— Скоро будут в ходу стальные часы, которые будут стоить не больше двух-трех рублей, тогда выпишем себе получше.
— А теперь, Иван, носи лучше пятак вместо своих часов-то — выгоднее гораздо. А там стальные купишь.
— Куплю,— уверенно говорил Иван.
Остальные двое — Насонов и Молосов — были первыми учениками того училища, в котором я учился. Насонов жил на одной квартире с Захаром, с ним ходил в лес ловить птичек, где разыгралась над ними катастрофа. Насонов был замечательно талантливая голова. Его заметили в училище с первого раза и развили в нем различными отличиями самолюбие до таких размеров, что оно сделалось в нем каким-то болезненным чувством. Инспектор училища особенно любил его и многое спускал ему, что не спустил бы другому никогда. Дело кончилось тем, чем обыкновенно кончается в этих случаях,— Насонов пошел в разрез с начальством. За это его не выпустили первым из училища. Это был большой удар его самолюбию, и он никогда не мог забыть такой обиды; другая обида была то, что он рассчитывал на семинарию, но и тут ему не повезло — первым приняли другого. Замечательна была память у Насонова, все удивлялись ей; но еще более замечательна была другая сторона его мысли — это наклонность к поэзии. Насонов не написал ни одного стихотворения, но те описания и заметки, которые делались им по классу словесности или просто для себя, обличали в нем сильное, сосредоточенное чувство, которое билось в каждой строке его ученических произведений. Форма выражения этого чувства, те взгляды и мысли, которые родились в его голове по причине того или другого факта, были настолько оригинальны и сильны, что учитель словесности не раз, прочитав его сочинение, посмотрит на класс и скажет своим ровным голосом:
— Вот человек пишет, так пишет,— ни одного слова прибавить, ни одного слова убавить. Просто, сильно, сжато, — больше нечего требовать. Благодарю вас, Насонов! — И профессор, раскланявшись, отдавал сочинение, предварительно прочитав его всему классу.

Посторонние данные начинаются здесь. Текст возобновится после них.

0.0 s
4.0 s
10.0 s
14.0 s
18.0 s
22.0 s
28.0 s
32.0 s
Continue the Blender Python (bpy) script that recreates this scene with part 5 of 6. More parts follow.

Насонов часто сталкивался с Окосовым на спорных пунктах, но по большей части каждый раз проигрывал дело, потому что Окосов знал больше его и отлично умел пользоваться своим знанием. Эти спорные пункты уводили спорящих дальше, чем следовало бы, и потому они несколько косо смотрели друг на друга, хотя каждый отдавал должное другому, но подать руку первому — ни у одного не хватало духу.
Молосов был тоже из первых по списку, он тоже от-
личался своими способностями, Но это был ум довольно своеобразный, именно тот ум, который на чем упрется — «е сдвинешь его никакими силами. Молосов долго доходил до всякой истины, долго добирался до мысли, проверяя ее и опровергая на всякие манеры, и если что забралось в его голову, то оттуда трудно было выходить назад. Как тяжело двигалась его мысль, так же сложился и характер. По характеру он принадлежал к числу тех прямых, идеально-честных характеров, которым кажется, без малейшего колебания отдал бы свою душу на сохранение. Я не знаю, как вырабатываются такие характеры, но знаю, что люди родятся с таким характером... К числу последних принадлежал и Молосов. Первые шаги на жизненном пути дали полную возможность развиться и укрепиться такому характеру, полученному, может быть, по наследству от отца. Отец Молосова своей честностью и набожностью до фанатизма был известен не только в своей губернии, но и в высших инстанциях духовного ведомства, где он имел громадное дело, наделавшее много шуму в свое время.
Мы занимали три небольших комнаты, из которых одну отдельно занимал Гробунов. Сам хозяин жил внизу. Он был мещанин, и главным его занятием была рыбная ловля во время лета и осени. У него целая комната была наполнена рыболовными снастями, где он и проводил свое время над несколькими тысячами крючков, наплавков и шнурков. Новиков часто заходил к нам наверх потолковать о том, о сем. Он давно держал семинаристов, потому был знаком с их жизнью, нравами и обычаями. Мы от него узнали все подробности большой рыбной ловли, и он дал нам слово по весне свести нас к себе на свою тоню. После классов, когда кончится обед, особенным удовольствием было для нас помять Луку.
— Ну, что, Лука, разве мы с тобой поборемся? — предлагает кто-нибудь.
— Куда вам со мной возиться; кормили вас сладко, тело у вас жидкое, а у меня кулаки жесткие. Пожалуй, и не угодишь.
— Да уж ты очень много хвастаешь своими кулаками, Лука.
— Есть чем, так и хвастаюсь, а вы бы и рады похвастаться, да нечем.
— А ты расскажи нам, как тебя вчера хозяйка Зила, а?